Loudon Wainwright III Reissues
Critically acclaimed yet criminally underappreciated by American music fans (he’s been better appreciated in Great Britain), singer-songwriter Loudon Wainwright III has had a 30+ year career making the personal universal with wit, clarity and tunefulness. He’s also an actor (recent film appearances include The 40-Year-Old Virgin, Elizabethtown and The Aviator) and, you may have heard, father of the talented Rufus and Martha.
Son of the Life magazine columnist Loudon Wainwright Jr., LWIII was brought up in Westchester County, New York, and dropped out of college en route to becoming a troubadour. After paying dues in the New York City folk scene, he signed with Atlantic Records, which released these first two efforts in 1970 and 1971. Despite positive reviews and “new Dylan” buzz, the albums did not find their audience, and our hero moved on to Columbia Records, where he would release, for better or for worse, his only charting record, the novelty hit “Dead Skunk.” And the rest is, well, History, a 1992 album by that name, along with a slew of fine recordings from before and after.

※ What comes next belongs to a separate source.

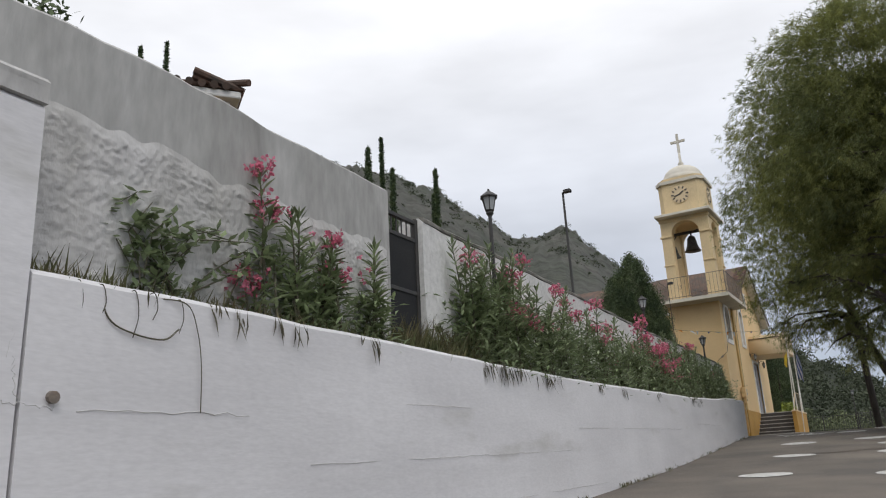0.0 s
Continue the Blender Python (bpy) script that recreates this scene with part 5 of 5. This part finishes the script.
rr = random.Random(9)
spots = [bed_spot(rr.uniform(1.2, 7.0), rr.uniform(0.0, 0.95)) for _ in range(150)] + [bed_spot(rr.uniform(7.0, 23.3), rr.uniform(0.0, 0.7)) for _ in range(130)]
blades("weed_grass", spots, 20, 0.17, 3, M_GRASS, "dry and green weed grass in the raised bed")
spots = [bed_spot(rr.uniform(4.7, 6.3), rr.uniform(0.2, 1.0)) for _ in range(60)]
blades("tall_grass", spots, 20, 0.32, 4, M_GRASS, "tall grass before the gate")
droop = []
for y, n in ((6.2, 5), (6.5, 6), (6.75, 4), (7.5, 4), (7.8, 4), (3.0, 2), (3.9, 2), (2.3, 2), (9.6, 3), (12.8, 2), (15.9, 3), (16.4, 2), (10.7, 2)):
    for _ in range(n):
        yy = y + rr.uniform(-0.2, 0.2)
        droop.append((front_x(yy) + 0.005, yy, at_y(yy, FRONT_TOP) - rr.uniform(-0.02, 0.05)))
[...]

But here is where it all began: Loudon Wainwright III and Album II. Both recordings feature Loudon in his element -- accompanied only by his own guitar (with a couple of exceptions on Album II). Loudon Wainwright III demonstrates his flair for poking fun, with targets including the counterculture (“Glad To See You’ve Got Religion”) as well as himself (“School Days”), but also has a more serious side (the character studies “Central Square Song” and “Black Uncle Remus”). Album II focuses on Loudon’s sardonic observational style, from the confessional (“I Know I’m Unhappy”) to relationships (“Cook That Dinner Dora”) to the mundane (“Plane, Too”), with a sweet and straightforward surprise, a cover of the Western trail song “Old Paint” featuring backup vocals by then-wife Kate McGarrigle. (“School Days,” a brightly melodic fan favorite, was later covered on 1998’s The McGarrigle Hour, with lead vocals shifting from the McGarrigle sisters to Rufus to Loudon.)
On careful listen, the “new Dylan” tag proved off the mark. Lines such as “I know that I’m angry/I know I’m afraid/I rarely make love/I mostly get laid” and “There was a bathroom on the plane/Flushing toilet too” are pure Loudon. As Loudon himself once said of what was then considered folk music, “Allan Sherman was more interesting to me in a way than Phil Ochs. It’s just my taste.”